== Dataset extract ==
• • •

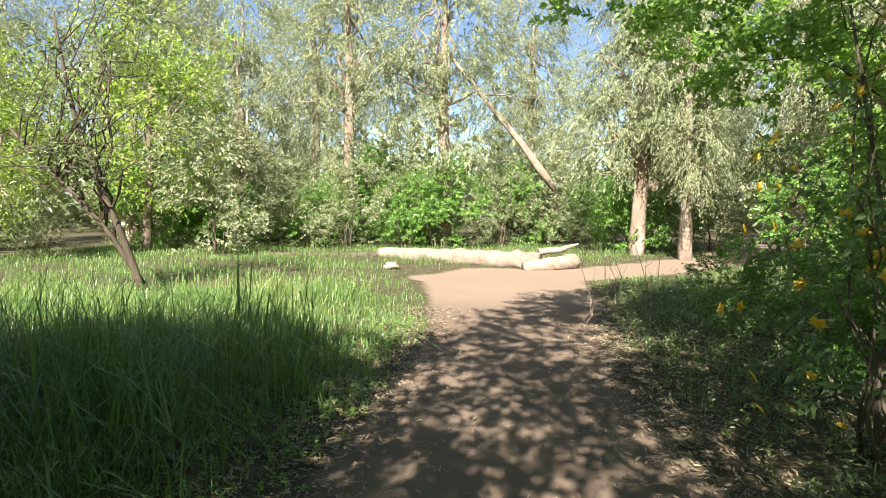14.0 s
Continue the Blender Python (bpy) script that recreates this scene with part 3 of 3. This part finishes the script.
def blades(rng, P, H, W, lean=0.35):
    n = len(P)
    az = rng.uniform(0, 6.28, n)
    d = np.stack([np.cos(az), np.sin(az), np.zeros(n)], 1)
    s = np.stack([-np.sin(az), np.cos(az), np.zeros(n)], 1)
    Hn = (H * rng.uniform(0.45, 1.15, n))[:, None]
    k = np.abs(rng.normal(0, lean, n))[:, None]
    z = np.array((0, 0, 1.0))
    W = W * rng.uniform(0.7, 1.2, n)[:, None] * 0.5
    m1, m2, tp = P + z * Hn * 0.45 + d * k * Hn * 0.15, P + z * Hn * 0.8 + d * k * Hn * 0.5, P + z * Hn * (1 - 0.35 * k) + d * k * Hn * 1.05
    V = np.stack([P - s * W * 0.7, P + s * W * 0.7, m1 - s * W, m1 + s * W, m2 - s * W * 0.7, m2 + s * W * 0.7, tp], 1)
    T = np.array([(0, 1, 3), (0, 3, 2), (2, 3, 5), (2, 5, 4), (4, 5, 6)])
    return V.reshape(-1, 3), (np.arange(n)[:, None, None] * 7 + T).reshape(-1, 3)


# ---- shade trees over the steps ----
dark = plant("multi_stemmed_tree", 71, [(-1.0, 0, 6.4, 1.5, 2.0, 1.0), (-2.8, 0, 5.8, 2.2, 2.8, 1.1), (-1.6, 2.2, 6.2, 2.2, 2.0, 1.0)], 2300, 0.38, 11, 0.10, 0.062, LEAF_BRIGHT, BARK_DARK, "old tree with several dark leaning stems", "tree",
             trunks=[([(0, 0, -0.2), (-0.05, 0, 1.5), (-0.35, 0.1, 3.2), (-1.1, 0.2, 5)], [0.17, 0.14, 0.11, 0.05]), ([(0.32, 0.1, -0.2), (0.32, 0.1, 1.8), (0.45, 0.2, 5)], [0.17, 0.14, 0.06]),
                     ([(0.9, -0.1, -0.2), (1.1, -0.1, 1.6), (1.3, 0, 4.6)], [0.16, 0.12, 0.05]), ([(-0.12, -0.2, 1.3), (-0.45, -0.2, 2.4), (-1.9, 0.2, 4.6)], [0.10, 0.085, 0.04])], limbs=12, limb_r=0.05, cut=-1, stem=0)
put(dark, 7.8, 12.5, 0)
# Added tree: its unseen crown sits above the view to dapple steps and path.
shade = plant("added_shade_tree", 72, [(-0.3, 0, 5.2, 1.9, 2.0, 0.8), (-1.3, 2.4, 5.2, 2.0, 2.0, 0.8), (0.1, 3.0, 5.4, 1.3, 2.0, 0.7), (-2.6, 3.6, 5.4, 1.6, 1.8, 0.7), (-0.8, 0.6, 4.0, 1.2, 1.3, 0.5), (-2.2, 1.2, 4.4, 1.2, 1.3, 0.5), (-2.5, -0.8, 3.5, 1.2, 1.0, 0.4), (-2.3, -0.3, 3.8, 1.2, 1.0, 0.4), (-1.1, -0.9, 3.7, 1.2, 1.0, 0.4), (-0.9, -0.5, 4.0, 1.1, 1.0, 0.4), (-0.4, 1.5, 5.6, 1.1, 1.0, 0.5), (-2.7, -2.0, 3.55, 1.0, 0.9, 0.5), (-1.9, -2.4, 3.55, 1.0, 0.9, 0.5), (-1.9, -0.2, 3.2, 0.9, 0.8, 0.4), (-0.1, 1.1, 4.4, 1.2, 1.0, 0.45)], 3000, 0.38, 11, 0.10, 0.06, LEAF_BRIGHT, BARK_DARK, "tall tree added to cast shade, its crown above the view", "tree",
              trunks=[([(0.8, 0.3, -0.2), (0.7, 0.3, 2.0), (0.3, 0.8, 3.6), (-0.3, 1.5, 4.9)], [0.14, 0.11, 0.09, 0.06])], limbs=10, limb_r=0.04, cut=-1, stem=0)
put(shade, 5.5, 8.0, 0)
# Two more copies added so their unseen crowns darken the upper meadow.
again(shade, -0.9, 12.4, 150, 1.05)
again(shade, -0.8, 12.5, 180, 0.95)
put(arch_young, 9.9, 15.4, 30, 1.2)
again(arch_young, 11.3, 13.0, 100, 1.25)
again(arch_young, 11.0, 18.8, 190, 1.25)
again(arch_young, 10.5, 17.2, 270, 0.8)
airy = plant("airy_tree", 77, [(0.2, -0.2, 1.7, 1.0, 0.9, 1.1), (0.3, -0.1, 3.0, 1.1, 1.0, 0.9), (-0.5, 0.2, 3.8, 1.0, 1.0, 0.8), (0.9, 0.2, 2.4, 0.6, 0.6, 0.6)], 520, 0.34, 10, 0.062, 0.038, LEAF_YOUNG, BARK_TWIG, "slender airy tree with sunlit yellow-green leaves", "tree", "trees round the steps",
             trunks=[([(0, 0, -0.1), (-0.1, 0, 1.2), (0.25, 0, 2.6), (0.3, 0, 4.0)], [0.034, 0.03, 0.022, 0.01]), ([(0.15, 0.1, -0.1), (0.35, 0.1, 1.0), (0.5, 0.1, 2.2), (1.2, 0.1, 3.6)], [0.026, 0.022, 0.016, 0.008]), ([(-0.1, 0, -0.1), (-0.4, 0, 1.4), (-0.9, 0.1, 3.4)], [0.03, 0.025, 0.01])], limbs=14, limb_r=0.012, shell=0.25, cut=0.02, gap=0.6, detail=1.5)
put(airy, 0.75, 11.6, 60)
again(airy, 1.3, 13.2, 200, 0.95)
again(airy, -0.2, 12.6, 310, 1.1)
again(airy, 8.0, 14.4, 100, 1.0)
again(airy, 9.1, 15.9, 250, 1.15)
again(airy, 8.9, 17.9, 20, 1.0)
again(arch_young, -0.4, 15.4, 300, 0.9)
again(arch_young, 9.6, 13.9, 45, 0.9)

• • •

== Written task ==
Set down all the data again exactly as above, pictures excluded.

== Answer for this exercise ==
14.0 s
Continue the Blender Python (bpy) script that recreates this scene with part 3 of 3. This part finishes the script.
def blades(rng, P, H, W, lean=0.35):
    n = len(P)
    az = rng.uniform(0, 6.28, n)
    d = np.stack([np.cos(az), np.sin(az), np.zeros(n)], 1)
    s = np.stack([-np.sin(az), np.cos(az), np.zeros(n)], 1)
    Hn = (H * rng.uniform(0.45, 1.15, n))[:, None]
    k = np.abs(rng.normal(0, lean, n))[:, None]
    z = np.array((0, 0, 1.0))
    W = W * rng.uniform(0.7, 1.2, n)[:, None] * 0.5
    m1, m2, tp = P + z * Hn * 0.45 + d * k * Hn * 0.15, P + z * Hn * 0.8 + d * k * Hn * 0.5, P + z * Hn * (1 - 0.35 * k) + d * k * Hn * 1.05
    V = np.stack([P - s * W * 0.7, P + s * W * 0.7, m1 - s * W, m1 + s * W, m2 - s * W * 0.7, m2 + s * W * 0.7, tp], 1)
    T = np.array([(0, 1, 3), (0, 3, 2), (2, 3, 5), (2, 5, 4), (4, 5, 6)])
    return V.reshape(-1, 3), (np.arange(n)[:, None, None] * 7 + T).reshape(-1, 3)


# ---- shade trees over the steps ----
dark = plant("multi_stemmed_tree", 71, [(-1.0, 0, 6.4, 1.5, 2.0, 1.0), (-2.8, 0, 5.8, 2.2, 2.8, 1.1), (-1.6, 2.2, 6.2, 2.2, 2.0, 1.0)], 2300, 0.38, 11, 0.10, 0.062, LEAF_BRIGHT, BARK_DARK, "old tree with several dark leaning stems", "tree",
             trunks=[([(0, 0, -0.2), (-0.05, 0, 1.5), (-0.35, 0.1, 3.2), (-1.1, 0.2, 5)], [0.17, 0.14, 0.11, 0.05]), ([(0.32, 0.1, -0.2), (0.32, 0.1, 1.8), (0.45, 0.2, 5)], [0.17, 0.14, 0.06]),
                     ([(0.9, -0.1, -0.2), (1.1, -0.1, 1.6), (1.3, 0, 4.6)], [0.16, 0.12, 0.05]), ([(-0.12, -0.2, 1.3), (-0.45, -0.2, 2.4), (-1.9, 0.2, 4.6)], [0.10, 0.085, 0.04])], limbs=12, limb_r=0.05, cut=-1, stem=0)
put(dark, 7.8, 12.5, 0)
# Added tree: its unseen crown sits above the view to dapple steps and path.
shade = plant("added_shade_tree", 72, [(-0.3, 0, 5.2, 1.9, 2.0, 0.8), (-1.3, 2.4, 5.2, 2.0, 2.0, 0.8), (0.1, 3.0, 5.4, 1.3, 2.0, 0.7), (-2.6, 3.6, 5.4, 1.6, 1.8, 0.7), (-0.8, 0.6, 4.0, 1.2, 1.3, 0.5), (-2.2, 1.2, 4.4, 1.2, 1.3, 0.5), (-2.5, -0.8, 3.5, 1.2, 1.0, 0.4), (-2.3, -0.3, 3.8, 1.2, 1.0, 0.4), (-1.1, -0.9, 3.7, 1.2, 1.0, 0.4), (-0.9, -0.5, 4.0, 1.1, 1.0, 0.4), (-0.4, 1.5, 5.6, 1.1, 1.0, 0.5), (-2.7, -2.0, 3.55, 1.0, 0.9, 0.5), (-1.9, -2.4, 3.55, 1.0, 0.9, 0.5), (-1.9, -0.2, 3.2, 0.9, 0.8, 0.4), (-0.1, 1.1, 4.4, 1.2, 1.0, 0.45)], 3000, 0.38, 11, 0.10, 0.06, LEAF_BRIGHT, BARK_DARK, "tall tree added to cast shade, its crown above the view", "tree",
              trunks=[([(0.8, 0.3, -0.2), (0.7, 0.3, 2.0), (0.3, 0.8, 3.6), (-0.3, 1.5, 4.9)], [0.14, 0.11, 0.09, 0.06])], limbs=10, limb_r=0.04, cut=-1, stem=0)
put(shade, 5.5, 8.0, 0)
# Two more copies added so their unseen crowns darken the upper meadow.
again(shade, -0.9, 12.4, 150, 1.05)
again(shade, -0.8, 12.5, 180, 0.95)
put(arch_young, 9.9, 15.4, 30, 1.2)
again(arch_young, 11.3, 13.0, 100, 1.25)
again(arch_young, 11.0, 18.8, 190, 1.25)
again(arch_young, 10.5, 17.2, 270, 0.8)
airy = plant("airy_tree", 77, [(0.2, -0.2, 1.7, 1.0, 0.9, 1.1), (0.3, -0.1, 3.0, 1.1, 1.0, 0.9), (-0.5, 0.2, 3.8, 1.0, 1.0, 0.8), (0.9, 0.2, 2.4, 0.6, 0.6, 0.6)], 520, 0.34, 10, 0.062, 0.038, LEAF_YOUNG, BARK_TWIG, "slender airy tree with sunlit yellow-green leaves", "tree", "trees round the steps",
             trunks=[([(0, 0, -0.1), (-0.1, 0, 1.2), (0.25, 0, 2.6), (0.3, 0, 4.0)], [0.034, 0.03, 0.022, 0.01]), ([(0.15, 0.1, -0.1), (0.35, 0.1, 1.0), (0.5, 0.1, 2.2), (1.2, 0.1, 3.6)], [0.026, 0.022, 0.016, 0.008]), ([(-0.1, 0, -0.1), (-0.4, 0, 1.4), (-0.9, 0.1, 3.4)], [0.03, 0.025, 0.01])], limbs=14, limb_r=0.012, shell=0.25, cut=0.02, gap=0.6, detail=1.5)
put(airy, 0.75, 11.6, 60)
again(airy, 1.3, 13.2, 200, 0.95)
again(airy, -0.2, 12.6, 310, 1.1)
again(airy, 8.0, 14.4, 100, 1.0)
again(airy, 9.1, 15.9, 250, 1.15)
again(airy, 8.9, 17.9, 20, 1.0)
again(arch_young, -0.4, 15.4, 300, 0.9)
again(arch_young, 9.6, 13.9, 45, 0.9)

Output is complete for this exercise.